At the 5-5-5 launch, ICOS Dairy Committee Chairman Jerry Long said, “It’s deeply frustrating to experience another damaging market downturn without appropriate agri-taxation measures in place to help dairy farmers.”
“The 5-5-5 scheme will allow a dairy farmer participating in income averaging during a good year to defer a modest amount of income into a recognised fund, in order to draw down this income during periods of low milk prices.”
“The ICOS 5-5-5 scheme aims to improve the current income averaging system, which can have negative consequences for farmers when profits are falling.”
What is the benefit for the farmer?
The ICOS 5-5-5 Income Stability provides a significant levelling effect, especially during years of low milk price.
The taxation scenario outlined above is a new farmer, married with three children, producing 400,000 litres of milk annually, with income averaging starting in year five of this nine-year scenario, during which the milk price ranges from 25c/l to 40c/l.

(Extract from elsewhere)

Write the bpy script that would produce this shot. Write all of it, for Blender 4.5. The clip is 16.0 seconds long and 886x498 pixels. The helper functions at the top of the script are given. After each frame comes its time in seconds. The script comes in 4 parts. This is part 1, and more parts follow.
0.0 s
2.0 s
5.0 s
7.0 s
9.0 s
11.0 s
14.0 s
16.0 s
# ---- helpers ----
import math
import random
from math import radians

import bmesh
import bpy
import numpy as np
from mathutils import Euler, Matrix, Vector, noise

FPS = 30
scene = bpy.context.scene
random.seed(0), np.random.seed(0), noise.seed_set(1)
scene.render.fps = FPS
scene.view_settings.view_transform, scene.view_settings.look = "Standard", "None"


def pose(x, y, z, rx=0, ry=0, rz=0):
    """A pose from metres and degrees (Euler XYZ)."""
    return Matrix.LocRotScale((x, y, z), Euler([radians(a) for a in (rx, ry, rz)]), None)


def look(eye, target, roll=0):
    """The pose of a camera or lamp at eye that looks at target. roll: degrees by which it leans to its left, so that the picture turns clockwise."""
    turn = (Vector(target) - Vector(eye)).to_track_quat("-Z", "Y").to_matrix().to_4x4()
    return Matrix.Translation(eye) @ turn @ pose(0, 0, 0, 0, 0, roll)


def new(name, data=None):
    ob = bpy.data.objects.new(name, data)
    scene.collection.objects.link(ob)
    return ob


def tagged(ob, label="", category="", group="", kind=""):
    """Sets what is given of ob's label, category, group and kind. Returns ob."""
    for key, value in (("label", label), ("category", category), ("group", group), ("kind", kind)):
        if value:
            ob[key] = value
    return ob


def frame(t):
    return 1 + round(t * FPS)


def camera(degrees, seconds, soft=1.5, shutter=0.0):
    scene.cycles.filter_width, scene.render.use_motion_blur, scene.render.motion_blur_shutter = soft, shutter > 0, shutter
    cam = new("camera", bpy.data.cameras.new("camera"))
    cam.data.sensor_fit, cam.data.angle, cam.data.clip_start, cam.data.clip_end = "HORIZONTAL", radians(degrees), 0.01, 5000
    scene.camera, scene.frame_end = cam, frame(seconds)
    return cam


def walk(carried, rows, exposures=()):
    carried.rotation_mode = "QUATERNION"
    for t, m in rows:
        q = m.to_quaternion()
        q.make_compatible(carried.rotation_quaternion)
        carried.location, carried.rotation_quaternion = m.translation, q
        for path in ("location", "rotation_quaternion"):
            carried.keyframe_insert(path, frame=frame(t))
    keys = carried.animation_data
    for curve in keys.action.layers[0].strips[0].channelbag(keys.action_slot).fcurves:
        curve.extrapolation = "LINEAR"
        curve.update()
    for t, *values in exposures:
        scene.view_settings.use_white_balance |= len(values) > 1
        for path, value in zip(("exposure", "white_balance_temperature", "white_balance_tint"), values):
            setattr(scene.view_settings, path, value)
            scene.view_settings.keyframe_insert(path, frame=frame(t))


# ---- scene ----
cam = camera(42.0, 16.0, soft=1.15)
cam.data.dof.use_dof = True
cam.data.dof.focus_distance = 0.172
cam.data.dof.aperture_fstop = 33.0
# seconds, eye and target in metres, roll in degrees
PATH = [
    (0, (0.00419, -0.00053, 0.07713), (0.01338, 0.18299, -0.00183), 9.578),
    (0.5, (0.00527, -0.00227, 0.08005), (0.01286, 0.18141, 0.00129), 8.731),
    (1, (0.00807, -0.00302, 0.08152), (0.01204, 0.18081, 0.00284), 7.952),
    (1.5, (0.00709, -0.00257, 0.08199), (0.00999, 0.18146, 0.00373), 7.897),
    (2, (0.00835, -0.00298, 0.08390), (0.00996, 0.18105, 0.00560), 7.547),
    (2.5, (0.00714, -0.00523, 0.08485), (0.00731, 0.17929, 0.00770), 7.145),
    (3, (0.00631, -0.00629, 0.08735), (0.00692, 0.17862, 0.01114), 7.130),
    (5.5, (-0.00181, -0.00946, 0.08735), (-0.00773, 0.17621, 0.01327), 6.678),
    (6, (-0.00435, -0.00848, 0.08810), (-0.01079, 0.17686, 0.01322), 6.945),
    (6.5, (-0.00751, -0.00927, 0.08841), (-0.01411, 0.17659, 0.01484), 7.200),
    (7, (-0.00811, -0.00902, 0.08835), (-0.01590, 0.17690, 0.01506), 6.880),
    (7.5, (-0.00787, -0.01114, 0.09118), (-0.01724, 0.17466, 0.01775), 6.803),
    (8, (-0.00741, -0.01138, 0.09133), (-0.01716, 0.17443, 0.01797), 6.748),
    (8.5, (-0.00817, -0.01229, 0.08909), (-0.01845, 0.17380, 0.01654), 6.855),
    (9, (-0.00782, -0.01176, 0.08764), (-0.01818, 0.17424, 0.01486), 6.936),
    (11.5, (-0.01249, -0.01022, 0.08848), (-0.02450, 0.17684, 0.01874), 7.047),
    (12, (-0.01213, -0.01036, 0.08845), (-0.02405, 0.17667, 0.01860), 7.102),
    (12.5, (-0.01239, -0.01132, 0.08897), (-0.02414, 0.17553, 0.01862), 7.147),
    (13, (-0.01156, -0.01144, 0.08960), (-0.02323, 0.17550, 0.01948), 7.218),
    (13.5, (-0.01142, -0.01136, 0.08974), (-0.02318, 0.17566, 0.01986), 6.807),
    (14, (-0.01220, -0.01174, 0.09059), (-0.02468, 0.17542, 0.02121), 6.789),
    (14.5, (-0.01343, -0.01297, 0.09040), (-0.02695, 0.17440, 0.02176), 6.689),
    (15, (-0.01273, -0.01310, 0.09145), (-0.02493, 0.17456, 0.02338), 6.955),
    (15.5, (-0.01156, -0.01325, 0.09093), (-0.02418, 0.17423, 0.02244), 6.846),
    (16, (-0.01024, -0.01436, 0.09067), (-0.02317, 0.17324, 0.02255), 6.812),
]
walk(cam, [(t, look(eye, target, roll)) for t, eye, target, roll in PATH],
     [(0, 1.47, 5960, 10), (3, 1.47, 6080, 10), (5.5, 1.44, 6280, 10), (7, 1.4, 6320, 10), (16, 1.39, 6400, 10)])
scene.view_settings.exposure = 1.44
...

The impact of the ICOS proposal is clearly evident in years three and eight, with a low milk price of 25c/litre in both these years.
The volatility under the current income averaging system ranges from €8,170 to €56,170 over nine years. The volatility under the ICOS proposal ranges only from €23,170 to €48,170.
Is five-year income averaging not an appropriate agri-taxation measure, which is already in place, to deal with income volatility in the farming sector?
Income averaging was previously available over three years, and in Budget 2015, was extended to five years.
In reality, income averaging is tax averaging. Income averaging as currently conceived derives a benefit by ensuring that participating farmers aren’t forced into paying excessively high rates of tax in any one year.
The tax benefits will arise where profits are increasing. However, these benefits will be clawed back when profits are falling.
Therefore, there is a fundamental weakness in income averaging as a volatility tool, which the ICOS proposal is seeking to address.
Did the Agri Taxation Working Group which reported in October 2014 not discuss the possibility of introducing an income deferral tool?
The Agri Taxation Working Group reported in October 2014, containing 25 recommendations.
ICOS actively participated in the development of these recommendations. Subsequent budgets delivered tangible and positive taxation measures for the farming sector.
However, income volatility did not receive sufficient attention.
The main farming stakeholders, including ICOS, fully supported the introduction of an income deferral tool, as operated in other regions such as Canada and Australia.
However, the Government raised concerns that a measure similar to the Australian Farm Management Deposits Scheme would be incompatible with EU state-aid rules.
That said, the working group report recommended that a risk deposit scheme be kept under review.
Is the 5-5-5 proposal state aid compliant?
ICOS believes that the proposal fully complies with existing EU state aid rules.
EU state aid rules recognise that in some circumstances, government intervention is necessary for a well-functioning and equitable economy.
Exemptions for government intervention are outlined in the Agricultural Block Exemption Regulation, which permits the adoption of the various rural development measures, for example.
In addition, the De-Minimis Regulation permits the granting of aid to farmers to the value of €15,000 over three years.
The De-Minimis Regulation was used in 2015 in order to adopt the super-levy Deferral Scheme.
For the purposes of the super-levy scheme, the interest relief is regarded as a state aid. ICOS believes that this establishes an important precedent for the ICOS 5-5-5 scheme.
We believe that the interest benefits of the deferred taxation would be a state aid. Therefore, the ICOS proposal would fall under the De-Minimis Regulation.
Why 5%, is this connected to EU state aid rules?
5% is a modest figure, but delivers a significant benefit. The resultant fund which a farmer can build up at any one time is never excessive.
This will ensure that the proposal complies with the €15,000 limit over a three year period under the De-Minimis Regulation.
For example, depending on the point in the volatility cycle, the state aid benefit of the 5-5-5 proposal could be the interest value of €20,000 at 3%, which is well under the 15,000 threshold.
Furthermore, the inclusion of a modest figure such as 5% will ensure that a farmer’s De-Minimis threshold is not fully exhausted by one support measure such as income deferral, providing the Government with the flexibility to continue the provision of emergency support, if needed, such as the fodder aid scheme in 2013.
Will this measure solve income volatility in the dairy sector?
This measure on its own will not solve income volatility within the dairy sector, but can play an important role in terms of helping farmers to manage the worst extremes of volatility.
ICOS supports the adoption of a suite of measures to tackle income volatility affecting Irish dairy farmers.
This includes enhanced EU support tools, greater use and uptake of fixed price schemes, development of a European dairy futures market, and the use of agri-taxation.
ICOS believes that use of agri-taxation is a highly important tool, which the Government can introduce while respecting EU state aid rules.